There have been many reports of people being forced into high-interest loans and credit cards to pay for their essentials, beginning a cycle of debt that can be hard to recover from.

Amy says that a large proportion of the people she deals with on a day-to-day basis are forced into using the food banks because of Universal Credit delays.

“The first issue with Universal Credit is the waiting period, which has been in the news a lot,” she said.

“It can be a five-week waiting period when you change from one benefit to another, which is leaving people in the lurch a lot in that period.

“We’ve seen general issues with the monthly payments as it obviously used to be twice a month.”


Overall, there is an unfortunate weight of evidence that poverty in the UK is rife. A study from Eurostat earlier this year revealed that nine out of the ten poorest regions in Northern Europe are in the United Kingdom.

Another report by the Joseph Rowntree Foundation found that 22% of people in the UK are living in poverty, more than one in five people. 7% of those people are living in ‘persistent poverty’, some 4.6 million people overall.

The economic strain in the UK is sadly disproportionally affecting children, with 4.1 million children now living in poverty in this country, and the situation in Manchester is reflective of the wider problem.

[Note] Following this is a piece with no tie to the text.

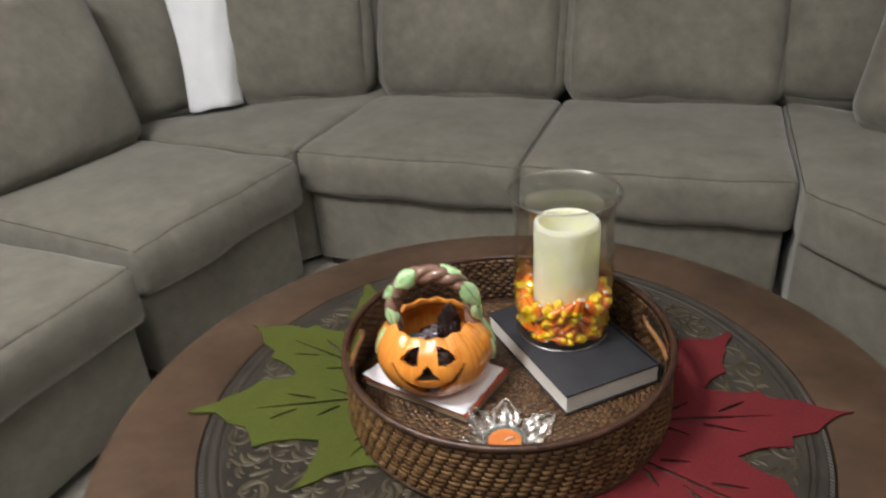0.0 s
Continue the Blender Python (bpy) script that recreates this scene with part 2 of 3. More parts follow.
bump(CLOTH, noise_node(CLOTH, v, 400.0, 3), 0.3, 0.001)
BLACK_FOOT = material("dark_foot", (0.02, 0.016, 0.012), 0.5)


# ---- mesh helpers ----
def link_mesh(name, verts, faces, mat, parent=None, label="", smooth=True, sharp=None):
    me = bpy.data.meshes.new(name)
    me.from_pydata([tuple(p) for p in verts], [], faces)
    me.validate()
    return finish(name, me, mat, parent, label, smooth, sharp)


def finish(name, me, mat, parent=None, label="", smooth=True, sharp=None):
    for m in mat if isinstance(mat, (list, tuple)) else [mat]:
        me.materials.append(m)
    if smooth:
        me.polygons.foreach_set("use_smooth", [True] * len(me.polygons))
        if sharp:
            me.set_sharp_from_angle(angle=radians(sharp))
    ob = new(name, me)
    if parent:
        ob.parent = parent
    if label:
        tagged(ob, label)
    return ob


def part(name, bm, mat, parent, label="", smooth=True, sharp=None):
    me = bpy.data.meshes.new(name)
    bmesh.ops.recalc_face_normals(bm, faces=bm.faces)
    bm.to_mesh(me)
    bm.free()
    return finish(name, me, mat, parent, label, smooth, sharp)


def thing(name, m, label, category, group="", kind=""):
    ob = new(name)
    ob.empty_display_size = 0.05
    ob.matrix_world = m
    return tagged(ob, label, category, group, kind)


def box(x0, x1, y0, y1, z0, z1, bevel=0.0, segments=2):
    bm = bmesh.new()
    bmesh.ops.create_cube(bm, size=1.0)
    for p in bm.verts:
        p.co = Vector((x0 if p.co.x < 0 else x1, y0 if p.co.y < 0 else y1, z0 if p.co.z < 0 else z1))
    if bevel:
        bmesh.ops.bevel(bm, geom=bm.edges[:], offset=bevel, segments=segments, affect="EDGES", profile=0.5)
    return bm


def spline(points, per=6, closed=False):
    """Catmull-Rom through the points, of any dimension."""
    pts = [np.array(p, float) for p in points]
    n, out = len(pts), []
    for i in range(n if closed else n - 1):
        at_ = (lambda k: pts[k % n]) if closed else (lambda k: pts[min(max(k, 0), n - 1)])
        a, b, c, d = at_(i - 1), at_(i), at_(i + 1), at_(i + 2)
        for k in range(per):
            t = k / per
            out.append(0.5 * (2 * b + (c - a) * t + (2 * a - 5 * b + 4 * c - d) * t * t + (3 * b - a - 3 * c + d) * t ** 3))
    if not closed:
        out.append(pts[-1])
    return out


def lathe(profile, n, ripple=None):
    """Turns (r, z) pairs round the z axis; ends with r = 0 are closed to a point. ripple(angle, r, z) scales r."""
    verts, rows, faces = [], [], []
    for r, z in profile:
        if r < 1e-6:
            rows.append([len(verts)] * n)
            verts.append((0, 0, z))
        else:
            row = []
            for k in range(n):
                a = 2 * math.pi * k / n
                rr = r * (ripple(a, r, z) if ripple else 1)
                row.append(len(verts))
                verts.append((rr * math.cos(a), rr * math.sin(a), z))
            rows.append(row)
    for a, b in zip(rows, rows[1:]):
        for k in range(n):
            f = [a[k], a[(k + 1) % n], b[(k + 1) % n], b[k]]
            f = [x for i, x in enumerate(f) if x not in f[:i]]
            if len(f) > 2:
                faces.append(f)
    return verts, faces


def tube(path, radius, n=8, closed=False, caps=True):
    """A round tube along 3D points; radius is a number or a function of the share of the way."""
    pts = [Vector(p) for p in path]
    verts, faces, m = [], [], len(pts)
    up = Vector((0, 0, 1))
    for i, p in enumerate(pts):
        a = pts[i - 1] if i or closed else p
        b = pts[(i + 1) % m] if i < m - 1 or closed else p
        d = (b - a).normalized()
        s = d.cross(up)
        s = s.normalized() if s.length > 1e-4 else Vector((1, 0, 0))
        u = s.cross(d)
        r = radius(i / (m - 1)) if callable(radius) else radius
        for k in range(n):
            t = 2 * math.pi * k / n
            verts.append(p + s * (r * math.cos(t)) + u * (r * math.sin(t)))
    for i in range(m if closed else m - 1):
        j = (i + 1) % m
        for k in range(n):
            faces.append([i * n + k, i * n + (k + 1) % n, j * n + (k + 1) % n, j * n + k])
    if caps and not closed:
        faces.append(list(range(n))[::-1])
        faces.append(list(range((m - 1) * n, m * n)))
    return verts, faces


def joined(pieces):
    verts, faces = [], []
    for vs, fs in pieces:
        k = len(verts)
        verts.extend(vs)
        faces.extend([[i + k for i in f] for f in fs])
    return verts, faces


# ---- the room ----
X0, X1, Y0, Y1, TOP = -2.6, 2.9, -3.2, 3.0, 2.42


def room_wall(name, x0, x1, y0, y1):
    return tagged(part(name, box(x0, x1, y0, y1, 0.0, TOP), UNSEEN_WALL, None, smooth=False), "unseen room wall, kept dark to cut fill light", "wall", kind="structure")


room_wall("wall_west", X0 - 0.12, X0, Y0 - 0.12, Y1 + 0.12)
room_wall("wall_east", X1, X1 + 0.12, Y0 - 0.12, Y1 + 0.12)
room_wall("wall_north", X0, X1, Y1, Y1 + 0.12)
room_wall("wall_south", X0, X1, Y0 - 0.12, Y0)
tagged(part("floor", box(X0, X1, Y0, Y1, -0.1, 0.0), CARPET, None, smooth=False), "pale carpeted living room floor", "floor", kind="structure")
tagged(part("ceiling", box(X0, X1, Y0, Y1, TOP, TOP + 0.1), UNSEEN_CEILING, None, smooth=False), "unseen ceiling, its grey set for fill light and reflections", "ceiling", kind="structure")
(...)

The JRF report shows that 32% of children in the North-West are living in poverty, higher than the national average of 30%.

Amy reveals to me that of the 2,000 people to receive emergency food packages from her food bank this year, 700 were children.

For families struggling to get by Christmas can be the most difficult time of the year. No parent wants their child to spend Christmas hungry, or to wake up on Christmas morning with no presents under the tree, and Amy and the staff at the food bank are empathetic to the strain those with children can experience.

“It makes their whole situation much more visible I think during the Christmas period,” she says.

Trussell Trust statistics show that December was by far the busiest month for food banks in 2017, and 65,000+ children received food supplies in the month.

The numbers have been rising year on year since 2012, and a recent statement from Trussell Trust’s chief executive Emma Revie highlighted the issues people faced last year in the run-up to Christmas.

She said: “Christmas is supposed to be a time for joy but what we’re seeing is the festive period becoming increasingly stressful for more and more people across the country.

“Our benefits system is supposed protect us all from being swept into poverty – but what we’re seeing is people struggling to heat homes and put food on the table because they simply cannot afford the basics anymore and that just isn’t right.”

Manchester has firmly established itself as ‘Capital of the North’ and it is a common site to see cranes marking further exciting developments in the City Centre, yet it is surely worrisome for any Mancunian that while the city thrives, the numbers of its people struggling to buy the very essentials is rising each year.

Manchester Central accepted food donations in the run-up to last Christmas, and Amy says that there are certain areas that are in short supply.

“We could do with anything non-perishable really – we run low on tinned meat, tinned puddings, tinned fruit, powdered milk etc.”